## Directions for this task
Each line of the material must be repeated precisely, with the pictures left out.

## Data block
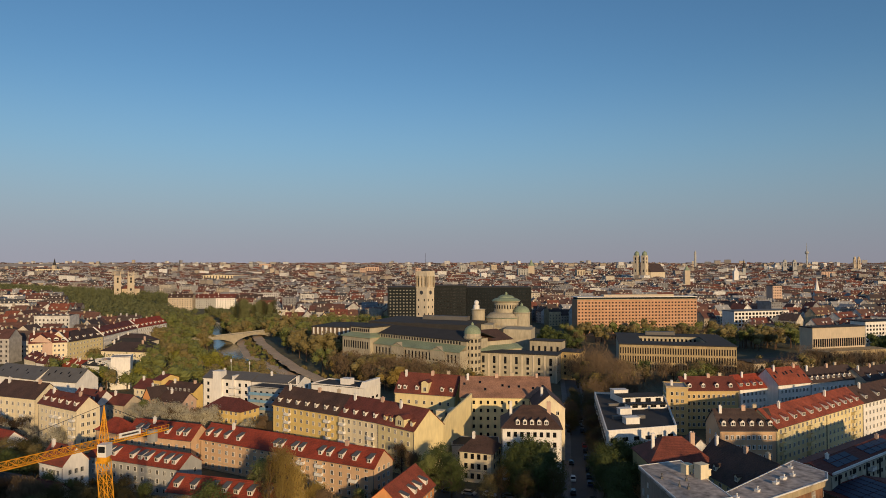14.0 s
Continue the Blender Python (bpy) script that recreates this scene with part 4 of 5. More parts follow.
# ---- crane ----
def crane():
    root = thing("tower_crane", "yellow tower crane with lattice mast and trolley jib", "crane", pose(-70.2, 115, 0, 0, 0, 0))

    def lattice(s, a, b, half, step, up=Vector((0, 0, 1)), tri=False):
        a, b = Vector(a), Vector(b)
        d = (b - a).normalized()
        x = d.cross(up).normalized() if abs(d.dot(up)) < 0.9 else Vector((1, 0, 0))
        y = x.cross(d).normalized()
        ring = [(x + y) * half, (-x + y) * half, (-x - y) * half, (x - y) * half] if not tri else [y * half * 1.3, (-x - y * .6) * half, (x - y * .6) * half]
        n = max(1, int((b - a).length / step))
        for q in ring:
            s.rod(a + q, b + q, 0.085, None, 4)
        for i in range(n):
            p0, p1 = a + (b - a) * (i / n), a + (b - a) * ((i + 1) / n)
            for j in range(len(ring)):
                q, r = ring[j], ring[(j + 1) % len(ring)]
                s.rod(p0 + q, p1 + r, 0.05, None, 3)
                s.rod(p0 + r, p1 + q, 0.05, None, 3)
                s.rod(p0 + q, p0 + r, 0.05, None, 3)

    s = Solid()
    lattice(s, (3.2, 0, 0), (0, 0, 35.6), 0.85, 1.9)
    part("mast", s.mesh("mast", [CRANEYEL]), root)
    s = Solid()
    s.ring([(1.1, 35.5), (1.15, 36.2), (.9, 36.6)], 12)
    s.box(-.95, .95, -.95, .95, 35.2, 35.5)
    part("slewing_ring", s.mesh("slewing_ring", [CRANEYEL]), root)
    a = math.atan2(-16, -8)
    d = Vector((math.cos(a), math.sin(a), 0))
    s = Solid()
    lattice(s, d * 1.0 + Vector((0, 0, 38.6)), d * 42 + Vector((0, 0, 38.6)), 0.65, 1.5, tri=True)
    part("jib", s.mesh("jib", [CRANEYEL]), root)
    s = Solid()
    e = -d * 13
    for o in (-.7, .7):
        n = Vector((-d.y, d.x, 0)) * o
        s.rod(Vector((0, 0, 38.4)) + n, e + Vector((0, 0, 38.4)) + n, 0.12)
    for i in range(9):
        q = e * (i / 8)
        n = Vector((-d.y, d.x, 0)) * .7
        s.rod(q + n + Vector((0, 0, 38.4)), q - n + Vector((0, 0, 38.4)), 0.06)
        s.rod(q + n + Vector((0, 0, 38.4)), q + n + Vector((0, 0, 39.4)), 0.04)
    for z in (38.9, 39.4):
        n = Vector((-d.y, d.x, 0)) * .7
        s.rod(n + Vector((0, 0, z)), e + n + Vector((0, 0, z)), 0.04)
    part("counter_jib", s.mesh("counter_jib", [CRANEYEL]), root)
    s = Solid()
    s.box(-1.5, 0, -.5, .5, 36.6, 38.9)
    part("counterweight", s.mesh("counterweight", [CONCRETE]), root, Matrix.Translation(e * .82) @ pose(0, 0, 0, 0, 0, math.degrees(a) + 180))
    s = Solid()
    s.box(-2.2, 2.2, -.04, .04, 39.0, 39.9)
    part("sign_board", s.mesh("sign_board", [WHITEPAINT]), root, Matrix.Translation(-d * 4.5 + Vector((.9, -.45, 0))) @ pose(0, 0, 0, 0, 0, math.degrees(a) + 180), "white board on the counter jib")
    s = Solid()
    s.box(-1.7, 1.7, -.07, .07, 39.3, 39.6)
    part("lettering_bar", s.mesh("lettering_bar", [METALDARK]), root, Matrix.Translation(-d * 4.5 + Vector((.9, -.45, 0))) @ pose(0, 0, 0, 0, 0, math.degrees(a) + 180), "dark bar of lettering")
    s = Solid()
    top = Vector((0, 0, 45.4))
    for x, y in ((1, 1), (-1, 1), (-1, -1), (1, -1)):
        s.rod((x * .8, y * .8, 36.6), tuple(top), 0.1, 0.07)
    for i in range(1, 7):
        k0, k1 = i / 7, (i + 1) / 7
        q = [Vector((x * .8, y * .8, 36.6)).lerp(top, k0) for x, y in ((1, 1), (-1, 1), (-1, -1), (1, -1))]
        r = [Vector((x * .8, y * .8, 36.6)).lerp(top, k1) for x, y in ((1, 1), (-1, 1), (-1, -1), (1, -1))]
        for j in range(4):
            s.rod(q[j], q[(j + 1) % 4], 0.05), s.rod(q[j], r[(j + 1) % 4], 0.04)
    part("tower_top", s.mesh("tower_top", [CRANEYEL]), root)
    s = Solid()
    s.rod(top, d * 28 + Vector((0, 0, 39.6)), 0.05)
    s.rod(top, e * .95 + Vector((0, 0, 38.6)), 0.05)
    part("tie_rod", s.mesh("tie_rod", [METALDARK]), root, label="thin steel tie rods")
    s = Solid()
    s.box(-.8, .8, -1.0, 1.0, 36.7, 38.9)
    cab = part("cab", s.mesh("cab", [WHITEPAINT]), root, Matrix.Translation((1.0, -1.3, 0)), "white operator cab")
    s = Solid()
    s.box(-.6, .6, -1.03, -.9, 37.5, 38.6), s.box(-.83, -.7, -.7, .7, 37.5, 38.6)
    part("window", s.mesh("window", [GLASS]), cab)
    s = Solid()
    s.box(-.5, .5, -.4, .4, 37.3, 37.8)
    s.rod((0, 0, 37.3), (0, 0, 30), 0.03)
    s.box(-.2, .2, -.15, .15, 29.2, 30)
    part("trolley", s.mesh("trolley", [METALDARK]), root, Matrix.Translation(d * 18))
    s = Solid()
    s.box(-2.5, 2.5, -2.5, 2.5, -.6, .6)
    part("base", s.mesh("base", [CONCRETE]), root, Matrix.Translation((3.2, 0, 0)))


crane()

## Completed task
14.0 s
Continue the Blender Python (bpy) script that recreates this scene with part 4 of 5. More parts follow.
# ---- crane ----
def crane():
    root = thing("tower_crane", "yellow tower crane with lattice mast and trolley jib", "crane", pose(-70.2, 115, 0, 0, 0, 0))

    def lattice(s, a, b, half, step, up=Vector((0, 0, 1)), tri=False):
        a, b = Vector(a), Vector(b)
        d = (b - a).normalized()
        x = d.cross(up).normalized() if abs(d.dot(up)) < 0.9 else Vector((1, 0, 0))
        y = x.cross(d).normalized()
        ring = [(x + y) * half, (-x + y) * half, (-x - y) * half, (x - y) * half] if not tri else [y * half * 1.3, (-x - y * .6) * half, (x - y * .6) * half]
        n = max(1, int((b - a).length / step))
        for q in ring:
            s.rod(a + q, b + q, 0.085, None, 4)
        for i in range(n):
            p0, p1 = a + (b - a) * (i / n), a + (b - a) * ((i + 1) / n)
            for j in range(len(ring)):
                q, r = ring[j], ring[(j + 1) % len(ring)]
                s.rod(p0 + q, p1 + r, 0.05, None, 3)
                s.rod(p0 + r, p1 + q, 0.05, None, 3)
                s.rod(p0 + q, p0 + r, 0.05, None, 3)

    s = Solid()
    lattice(s, (3.2, 0, 0), (0, 0, 35.6), 0.85, 1.9)
    part("mast", s.mesh("mast", [CRANEYEL]), root)
    s = Solid()
    s.ring([(1.1, 35.5), (1.15, 36.2), (.9, 36.6)], 12)
    s.box(-.95, .95, -.95, .95, 35.2, 35.5)
    part("slewing_ring", s.mesh("slewing_ring", [CRANEYEL]), root)
    a = math.atan2(-16, -8)
    d = Vector((math.cos(a), math.sin(a), 0))
    s = Solid()
    lattice(s, d * 1.0 + Vector((0, 0, 38.6)), d * 42 + Vector((0, 0, 38.6)), 0.65, 1.5, tri=True)
    part("jib", s.mesh("jib", [CRANEYEL]), root)
    s = Solid()
    e = -d * 13
    for o in (-.7, .7):
        n = Vector((-d.y, d.x, 0)) * o
        s.rod(Vector((0, 0, 38.4)) + n, e + Vector((0, 0, 38.4)) + n, 0.12)
    for i in range(9):
        q = e * (i / 8)
        n = Vector((-d.y, d.x, 0)) * .7
        s.rod(q + n + Vector((0, 0, 38.4)), q - n + Vector((0, 0, 38.4)), 0.06)
        s.rod(q + n + Vector((0, 0, 38.4)), q + n + Vector((0, 0, 39.4)), 0.04)
    for z in (38.9, 39.4):
        n = Vector((-d.y, d.x, 0)) * .7
        s.rod(n + Vector((0, 0, z)), e + n + Vector((0, 0, z)), 0.04)
    part("counter_jib", s.mesh("counter_jib", [CRANEYEL]), root)
    s = Solid()
    s.box(-1.5, 0, -.5, .5, 36.6, 38.9)
    part("counterweight", s.mesh("counterweight", [CONCRETE]), root, Matrix.Translation(e * .82) @ pose(0, 0, 0, 0, 0, math.degrees(a) + 180))
    s = Solid()
    s.box(-2.2, 2.2, -.04, .04, 39.0, 39.9)
    part("sign_board", s.mesh("sign_board", [WHITEPAINT]), root, Matrix.Translation(-d * 4.5 + Vector((.9, -.45, 0))) @ pose(0, 0, 0, 0, 0, math.degrees(a) + 180), "white board on the counter jib")
    s = Solid()
    s.box(-1.7, 1.7, -.07, .07, 39.3, 39.6)
    part("lettering_bar", s.mesh("lettering_bar", [METALDARK]), root, Matrix.Translation(-d * 4.5 + Vector((.9, -.45, 0))) @ pose(0, 0, 0, 0, 0, math.degrees(a) + 180), "dark bar of lettering")
    s = Solid()
    top = Vector((0, 0, 45.4))
    for x, y in ((1, 1), (-1, 1), (-1, -1), (1, -1)):
        s.rod((x * .8, y * .8, 36.6), tuple(top), 0.1, 0.07)
    for i in range(1, 7):
        k0, k1 = i / 7, (i + 1) / 7
        q = [Vector((x * .8, y * .8, 36.6)).lerp(top, k0) for x, y in ((1, 1), (-1, 1), (-1, -1), (1, -1))]
        r = [Vector((x * .8, y * .8, 36.6)).lerp(top, k1) for x, y in ((1, 1), (-1, 1), (-1, -1), (1, -1))]
        for j in range(4):
            s.rod(q[j], q[(j + 1) % 4], 0.05), s.rod(q[j], r[(j + 1) % 4], 0.04)
    part("tower_top", s.mesh("tower_top", [CRANEYEL]), root)
    s = Solid()
    s.rod(top, d * 28 + Vector((0, 0, 39.6)), 0.05)
    s.rod(top, e * .95 + Vector((0, 0, 38.6)), 0.05)
    part("tie_rod", s.mesh("tie_rod", [METALDARK]), root, label="thin steel tie rods")
    s = Solid()
    s.box(-.8, .8, -1.0, 1.0, 36.7, 38.9)
    cab = part("cab", s.mesh("cab", [WHITEPAINT]), root, Matrix.Translation((1.0, -1.3, 0)), "white operator cab")
    s = Solid()
    s.box(-.6, .6, -1.03, -.9, 37.5, 38.6), s.box(-.83, -.7, -.7, .7, 37.5, 38.6)
    part("window", s.mesh("window", [GLASS]), cab)
    s = Solid()
    s.box(-.5, .5, -.4, .4, 37.3, 37.8)
    s.rod((0, 0, 37.3), (0, 0, 30), 0.03)
    s.box(-.2, .2, -.15, .15, 29.2, 30)
    part("trolley", s.mesh("trolley", [METALDARK]), root, Matrix.Translation(d * 18))
    s = Solid()
    s.box(-2.5, 2.5, -2.5, 2.5, -.6, .6)
    part("base", s.mesh("base", [CONCRETE]), root, Matrix.Translation((3.2, 0, 0)))


crane()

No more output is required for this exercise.